Work to do
Repeat the listing in full, word for word.

Data
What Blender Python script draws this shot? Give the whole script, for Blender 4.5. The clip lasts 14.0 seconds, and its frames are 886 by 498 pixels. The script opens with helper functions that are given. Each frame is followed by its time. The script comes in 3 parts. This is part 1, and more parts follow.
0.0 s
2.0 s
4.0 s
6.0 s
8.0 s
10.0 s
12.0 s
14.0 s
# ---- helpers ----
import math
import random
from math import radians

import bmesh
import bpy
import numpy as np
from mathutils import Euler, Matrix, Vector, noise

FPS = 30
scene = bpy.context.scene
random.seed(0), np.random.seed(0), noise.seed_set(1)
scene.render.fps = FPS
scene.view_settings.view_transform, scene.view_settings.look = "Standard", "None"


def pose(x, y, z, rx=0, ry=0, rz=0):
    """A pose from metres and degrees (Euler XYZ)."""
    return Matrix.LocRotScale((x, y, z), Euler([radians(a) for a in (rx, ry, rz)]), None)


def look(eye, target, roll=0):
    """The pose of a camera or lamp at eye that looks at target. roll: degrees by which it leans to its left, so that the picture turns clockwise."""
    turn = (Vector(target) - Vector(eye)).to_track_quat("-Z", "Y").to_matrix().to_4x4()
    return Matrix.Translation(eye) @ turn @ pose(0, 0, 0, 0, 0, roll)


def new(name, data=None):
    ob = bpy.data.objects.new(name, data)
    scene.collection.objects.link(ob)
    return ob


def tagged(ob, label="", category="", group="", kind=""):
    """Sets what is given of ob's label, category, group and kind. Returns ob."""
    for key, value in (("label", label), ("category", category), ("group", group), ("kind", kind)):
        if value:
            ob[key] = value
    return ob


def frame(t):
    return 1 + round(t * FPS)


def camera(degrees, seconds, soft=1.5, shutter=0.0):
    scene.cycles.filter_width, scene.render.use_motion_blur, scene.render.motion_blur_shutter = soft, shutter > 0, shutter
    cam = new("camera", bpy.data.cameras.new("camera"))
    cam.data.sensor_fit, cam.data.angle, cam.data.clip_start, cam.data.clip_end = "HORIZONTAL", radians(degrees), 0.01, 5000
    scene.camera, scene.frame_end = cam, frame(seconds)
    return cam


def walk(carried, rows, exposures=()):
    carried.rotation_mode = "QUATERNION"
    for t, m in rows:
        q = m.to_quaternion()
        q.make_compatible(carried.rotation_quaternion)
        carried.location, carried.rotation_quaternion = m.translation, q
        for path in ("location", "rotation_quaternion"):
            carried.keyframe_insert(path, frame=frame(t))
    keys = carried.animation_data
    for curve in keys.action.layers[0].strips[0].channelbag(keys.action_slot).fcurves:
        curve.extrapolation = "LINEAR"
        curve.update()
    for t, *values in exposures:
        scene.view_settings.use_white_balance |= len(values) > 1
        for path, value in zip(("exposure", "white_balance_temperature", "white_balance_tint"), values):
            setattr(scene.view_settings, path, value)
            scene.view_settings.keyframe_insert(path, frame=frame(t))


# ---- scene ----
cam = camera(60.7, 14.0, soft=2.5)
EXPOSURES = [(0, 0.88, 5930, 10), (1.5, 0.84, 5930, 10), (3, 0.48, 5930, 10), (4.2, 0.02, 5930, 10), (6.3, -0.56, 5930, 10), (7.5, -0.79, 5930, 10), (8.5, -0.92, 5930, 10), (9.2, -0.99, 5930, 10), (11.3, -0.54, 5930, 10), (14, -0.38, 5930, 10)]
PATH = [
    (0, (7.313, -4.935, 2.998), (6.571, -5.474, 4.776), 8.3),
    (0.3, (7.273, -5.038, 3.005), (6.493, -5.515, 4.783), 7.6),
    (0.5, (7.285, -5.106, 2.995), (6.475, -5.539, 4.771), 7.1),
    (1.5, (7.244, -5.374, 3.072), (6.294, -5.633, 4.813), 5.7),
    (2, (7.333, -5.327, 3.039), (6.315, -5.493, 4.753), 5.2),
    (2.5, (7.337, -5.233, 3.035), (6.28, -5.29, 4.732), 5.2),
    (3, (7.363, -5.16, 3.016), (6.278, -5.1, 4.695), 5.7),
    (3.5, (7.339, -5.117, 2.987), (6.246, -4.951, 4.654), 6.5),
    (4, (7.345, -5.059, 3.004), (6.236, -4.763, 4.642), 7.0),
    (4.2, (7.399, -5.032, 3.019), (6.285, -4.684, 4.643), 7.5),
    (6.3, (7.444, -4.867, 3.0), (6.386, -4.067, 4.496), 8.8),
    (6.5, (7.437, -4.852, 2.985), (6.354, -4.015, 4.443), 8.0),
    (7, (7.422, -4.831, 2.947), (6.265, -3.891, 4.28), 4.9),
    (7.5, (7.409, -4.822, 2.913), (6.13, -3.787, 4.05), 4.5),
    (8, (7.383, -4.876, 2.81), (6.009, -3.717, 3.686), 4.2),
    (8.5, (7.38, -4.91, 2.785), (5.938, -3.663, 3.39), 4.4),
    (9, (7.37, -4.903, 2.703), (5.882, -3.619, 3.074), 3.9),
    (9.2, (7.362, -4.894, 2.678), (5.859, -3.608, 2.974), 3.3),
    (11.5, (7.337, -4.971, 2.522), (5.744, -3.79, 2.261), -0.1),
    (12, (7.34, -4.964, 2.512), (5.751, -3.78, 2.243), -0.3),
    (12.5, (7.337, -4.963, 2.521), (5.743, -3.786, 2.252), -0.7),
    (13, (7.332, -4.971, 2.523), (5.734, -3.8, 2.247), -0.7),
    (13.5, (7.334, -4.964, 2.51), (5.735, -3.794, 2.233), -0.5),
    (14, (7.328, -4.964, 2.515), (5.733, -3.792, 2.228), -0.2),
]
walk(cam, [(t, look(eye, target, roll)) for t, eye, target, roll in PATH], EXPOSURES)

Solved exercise
What Blender Python script draws this shot? Give the whole script, for Blender 4.5. The clip lasts 14.0 seconds, and its frames are 886 by 498 pixels. The script opens with helper functions that are given. Each frame is followed by its time. The script comes in 3 parts. This is part 1, and more parts follow.
0.0 s
2.0 s
4.0 s
6.0 s
8.0 s
10.0 s
12.0 s
14.0 s
# ---- helpers ----
import math
import random
from math import radians

import bmesh
import bpy
import numpy as np
from mathutils import Euler, Matrix, Vector, noise

FPS = 30
scene = bpy.context.scene
random.seed(0), np.random.seed(0), noise.seed_set(1)
scene.render.fps = FPS
scene.view_settings.view_transform, scene.view_settings.look = "Standard", "None"


def pose(x, y, z, rx=0, ry=0, rz=0):
    """A pose from metres and degrees (Euler XYZ)."""
    return Matrix.LocRotScale((x, y, z), Euler([radians(a) for a in (rx, ry, rz)]), None)


def look(eye, target, roll=0):
    """The pose of a camera or lamp at eye that looks at target. roll: degrees by which it leans to its left, so that the picture turns clockwise."""
    turn = (Vector(target) - Vector(eye)).to_track_quat("-Z", "Y").to_matrix().to_4x4()
    return Matrix.Translation(eye) @ turn @ pose(0, 0, 0, 0, 0, roll)


def new(name, data=None):
    ob = bpy.data.objects.new(name, data)
    scene.collection.objects.link(ob)
    return ob


def tagged(ob, label="", category="", group="", kind=""):
    """Sets what is given of ob's label, category, group and kind. Returns ob."""
    for key, value in (("label", label), ("category", category), ("group", group), ("kind", kind)):
        if value:
            ob[key] = value
    return ob


def frame(t):
    return 1 + round(t * FPS)


def camera(degrees, seconds, soft=1.5, shutter=0.0):
    scene.cycles.filter_width, scene.render.use_motion_blur, scene.render.motion_blur_shutter = soft, shutter > 0, shutter
    cam = new("camera", bpy.data.cameras.new("camera"))
    cam.data.sensor_fit, cam.data.angle, cam.data.clip_start, cam.data.clip_end = "HORIZONTAL", radians(degrees), 0.01, 5000
    scene.camera, scene.frame_end = cam, frame(seconds)
    return cam


def walk(carried, rows, exposures=()):
    carried.rotation_mode = "QUATERNION"
    for t, m in rows:
        q = m.to_quaternion()
        q.make_compatible(carried.rotation_quaternion)
        carried.location, carried.rotation_quaternion = m.translation, q
        for path in ("location", "rotation_quaternion"):
            carried.keyframe_insert(path, frame=frame(t))
    keys = carried.animation_data
    for curve in keys.action.layers[0].strips[0].channelbag(keys.action_slot).fcurves:
        curve.extrapolation = "LINEAR"
        curve.update()
    for t, *values in exposures:
        scene.view_settings.use_white_balance |= len(values) > 1
        for path, value in zip(("exposure", "white_balance_temperature", "white_balance_tint"), values):
            setattr(scene.view_settings, path, value)
            scene.view_settings.keyframe_insert(path, frame=frame(t))


# ---- scene ----
cam = camera(60.7, 14.0, soft=2.5)
EXPOSURES = [(0, 0.88, 5930, 10), (1.5, 0.84, 5930, 10), (3, 0.48, 5930, 10), (4.2, 0.02, 5930, 10), (6.3, -0.56, 5930, 10), (7.5, -0.79, 5930, 10), (8.5, -0.92, 5930, 10), (9.2, -0.99, 5930, 10), (11.3, -0.54, 5930, 10), (14, -0.38, 5930, 10)]
PATH = [
    (0, (7.313, -4.935, 2.998), (6.571, -5.474, 4.776), 8.3),
    (0.3, (7.273, -5.038, 3.005), (6.493, -5.515, 4.783), 7.6),
    (0.5, (7.285, -5.106, 2.995), (6.475, -5.539, 4.771), 7.1),
    (1.5, (7.244, -5.374, 3.072), (6.294, -5.633, 4.813), 5.7),
    (2, (7.333, -5.327, 3.039), (6.315, -5.493, 4.753), 5.2),
    (2.5, (7.337, -5.233, 3.035), (6.28, -5.29, 4.732), 5.2),
    (3, (7.363, -5.16, 3.016), (6.278, -5.1, 4.695), 5.7),
    (3.5, (7.339, -5.117, 2.987), (6.246, -4.951, 4.654), 6.5),
    (4, (7.345, -5.059, 3.004), (6.236, -4.763, 4.642), 7.0),
    (4.2, (7.399, -5.032, 3.019), (6.285, -4.684, 4.643), 7.5),
    (6.3, (7.444, -4.867, 3.0), (6.386, -4.067, 4.496), 8.8),
    (6.5, (7.437, -4.852, 2.985), (6.354, -4.015, 4.443), 8.0),
    (7, (7.422, -4.831, 2.947), (6.265, -3.891, 4.28), 4.9),
    (7.5, (7.409, -4.822, 2.913), (6.13, -3.787, 4.05), 4.5),
    (8, (7.383, -4.876, 2.81), (6.009, -3.717, 3.686), 4.2),
    (8.5, (7.38, -4.91, 2.785), (5.938, -3.663, 3.39), 4.4),
    (9, (7.37, -4.903, 2.703), (5.882, -3.619, 3.074), 3.9),
    (9.2, (7.362, -4.894, 2.678), (5.859, -3.608, 2.974), 3.3),
    (11.5, (7.337, -4.971, 2.522), (5.744, -3.79, 2.261), -0.1),
    (12, (7.34, -4.964, 2.512), (5.751, -3.78, 2.243), -0.3),
    (12.5, (7.337, -4.963, 2.521), (5.743, -3.786, 2.252), -0.7),
    (13, (7.332, -4.971, 2.523), (5.734, -3.8, 2.247), -0.7),
    (13.5, (7.334, -4.964, 2.51), (5.735, -3.794, 2.233), -0.5),
    (14, (7.328, -4.964, 2.515), (5.733, -3.792, 2.228), -0.2),
]
walk(cam, [(t, look(eye, target, roll)) for t, eye, target, roll in PATH], EXPOSURES)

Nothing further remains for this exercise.